Given instruction -
Locate each line of the material that contains "import", then return it.

Data lines -
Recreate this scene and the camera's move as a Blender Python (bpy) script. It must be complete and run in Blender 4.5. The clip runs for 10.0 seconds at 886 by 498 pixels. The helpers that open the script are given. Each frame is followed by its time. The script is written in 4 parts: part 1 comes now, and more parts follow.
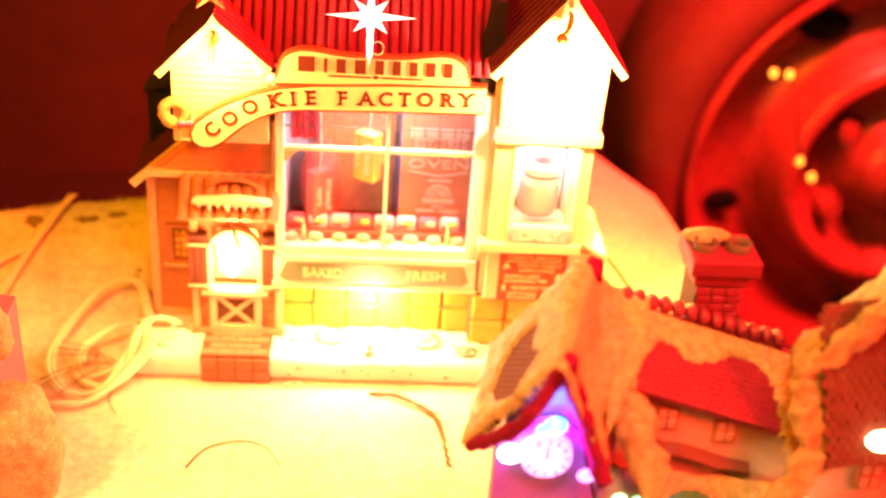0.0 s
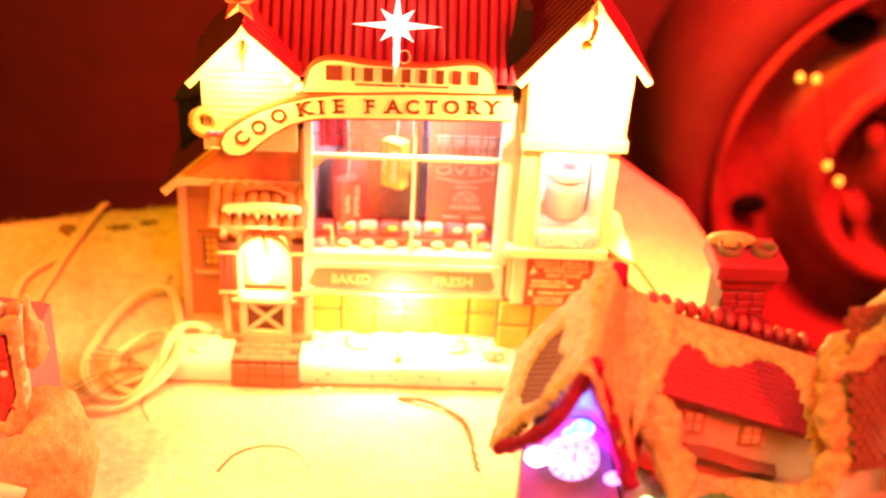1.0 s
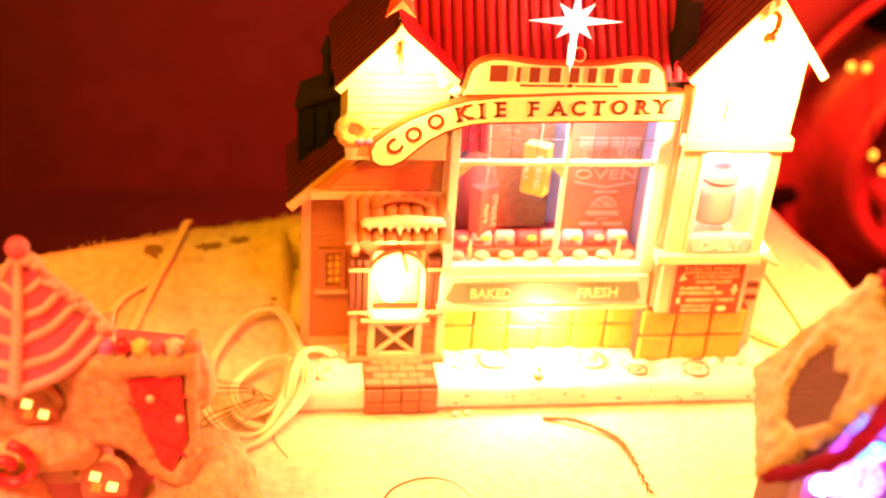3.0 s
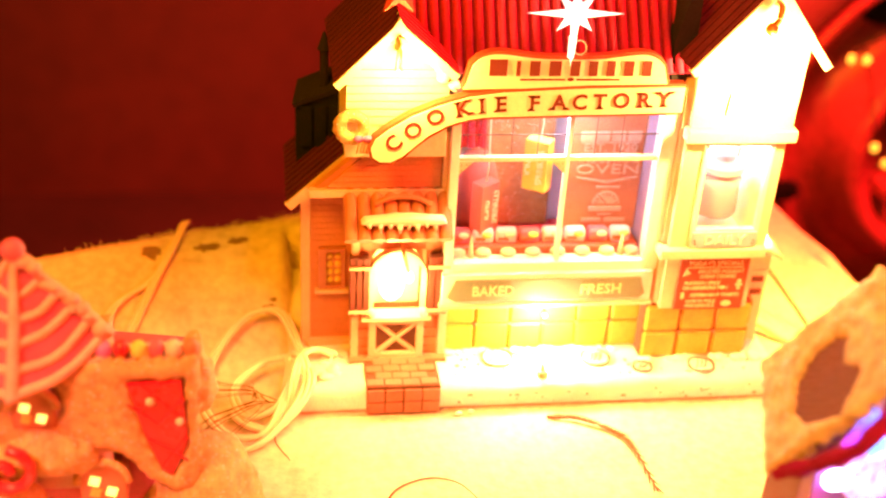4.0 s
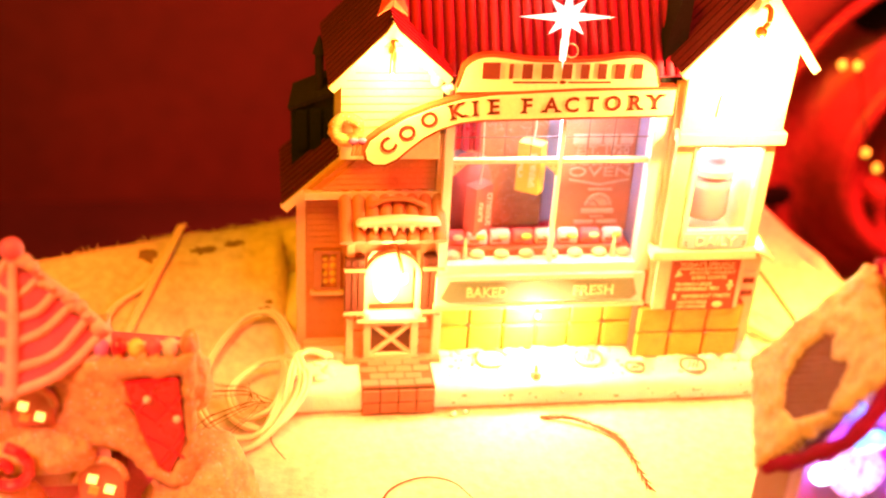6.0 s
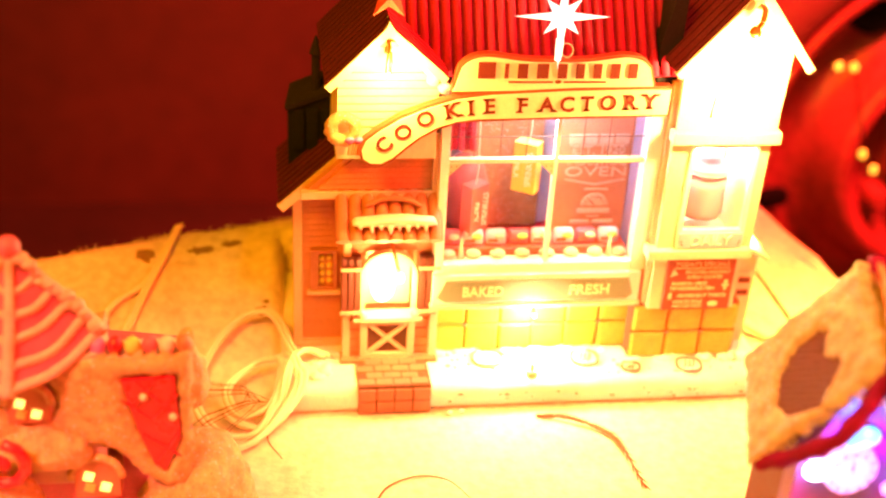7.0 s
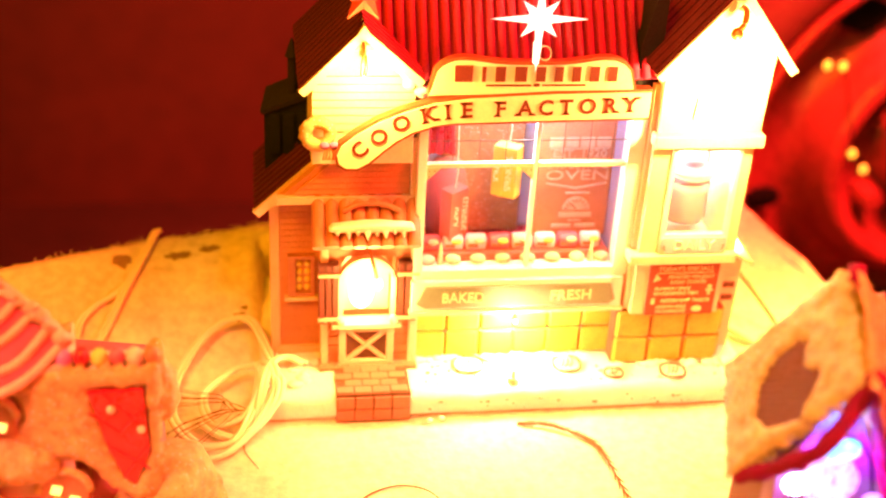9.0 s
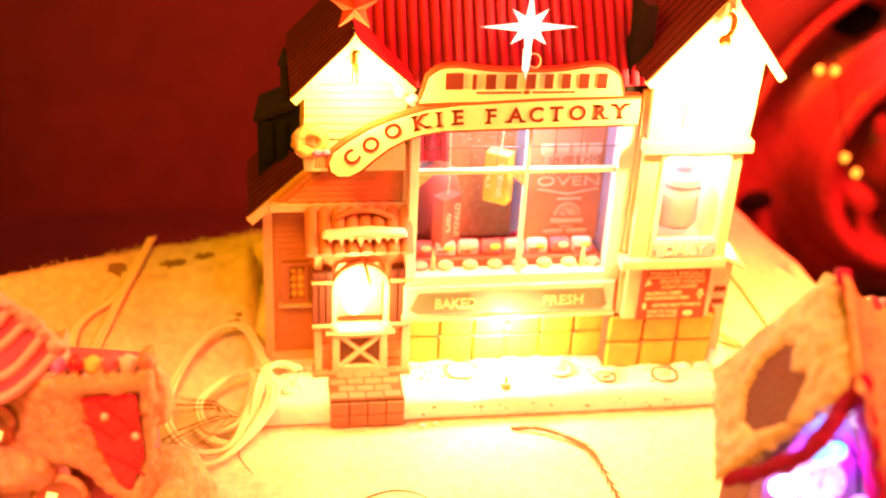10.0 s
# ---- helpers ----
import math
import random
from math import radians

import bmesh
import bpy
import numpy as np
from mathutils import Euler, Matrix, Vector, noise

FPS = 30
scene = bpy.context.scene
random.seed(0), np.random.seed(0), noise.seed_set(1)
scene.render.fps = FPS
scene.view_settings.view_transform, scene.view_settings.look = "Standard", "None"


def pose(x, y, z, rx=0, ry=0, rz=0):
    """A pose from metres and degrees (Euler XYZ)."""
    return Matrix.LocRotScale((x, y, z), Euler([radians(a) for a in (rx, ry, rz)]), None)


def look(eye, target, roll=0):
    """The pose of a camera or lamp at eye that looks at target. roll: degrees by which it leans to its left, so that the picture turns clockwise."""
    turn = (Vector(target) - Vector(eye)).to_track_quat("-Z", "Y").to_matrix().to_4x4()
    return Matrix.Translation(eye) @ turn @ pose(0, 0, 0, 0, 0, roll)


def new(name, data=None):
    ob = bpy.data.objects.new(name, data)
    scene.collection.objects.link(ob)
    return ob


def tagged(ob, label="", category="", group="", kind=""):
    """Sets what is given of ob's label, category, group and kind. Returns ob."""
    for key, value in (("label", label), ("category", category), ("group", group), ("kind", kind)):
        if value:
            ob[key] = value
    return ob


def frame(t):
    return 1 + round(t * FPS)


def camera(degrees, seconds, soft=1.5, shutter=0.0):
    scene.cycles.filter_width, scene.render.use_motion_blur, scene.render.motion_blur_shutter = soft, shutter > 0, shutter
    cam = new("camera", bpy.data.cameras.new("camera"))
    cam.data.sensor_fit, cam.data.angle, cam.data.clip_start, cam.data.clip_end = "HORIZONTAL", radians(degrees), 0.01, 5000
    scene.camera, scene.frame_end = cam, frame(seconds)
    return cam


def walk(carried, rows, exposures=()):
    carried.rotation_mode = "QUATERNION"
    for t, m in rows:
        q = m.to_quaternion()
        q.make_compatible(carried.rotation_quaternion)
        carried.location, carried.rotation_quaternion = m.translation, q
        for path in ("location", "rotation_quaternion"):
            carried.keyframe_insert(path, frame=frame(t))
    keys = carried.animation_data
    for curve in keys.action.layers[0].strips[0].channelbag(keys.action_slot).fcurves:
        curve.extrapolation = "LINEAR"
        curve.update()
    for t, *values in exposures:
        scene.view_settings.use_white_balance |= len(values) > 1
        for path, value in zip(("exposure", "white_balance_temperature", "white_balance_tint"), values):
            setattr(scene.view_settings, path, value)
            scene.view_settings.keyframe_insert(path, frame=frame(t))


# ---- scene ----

Exercise result -
import math
import random
from math import radians
import bmesh
import bpy
import numpy as np
from mathutils import Euler, Matrix, Vector, noise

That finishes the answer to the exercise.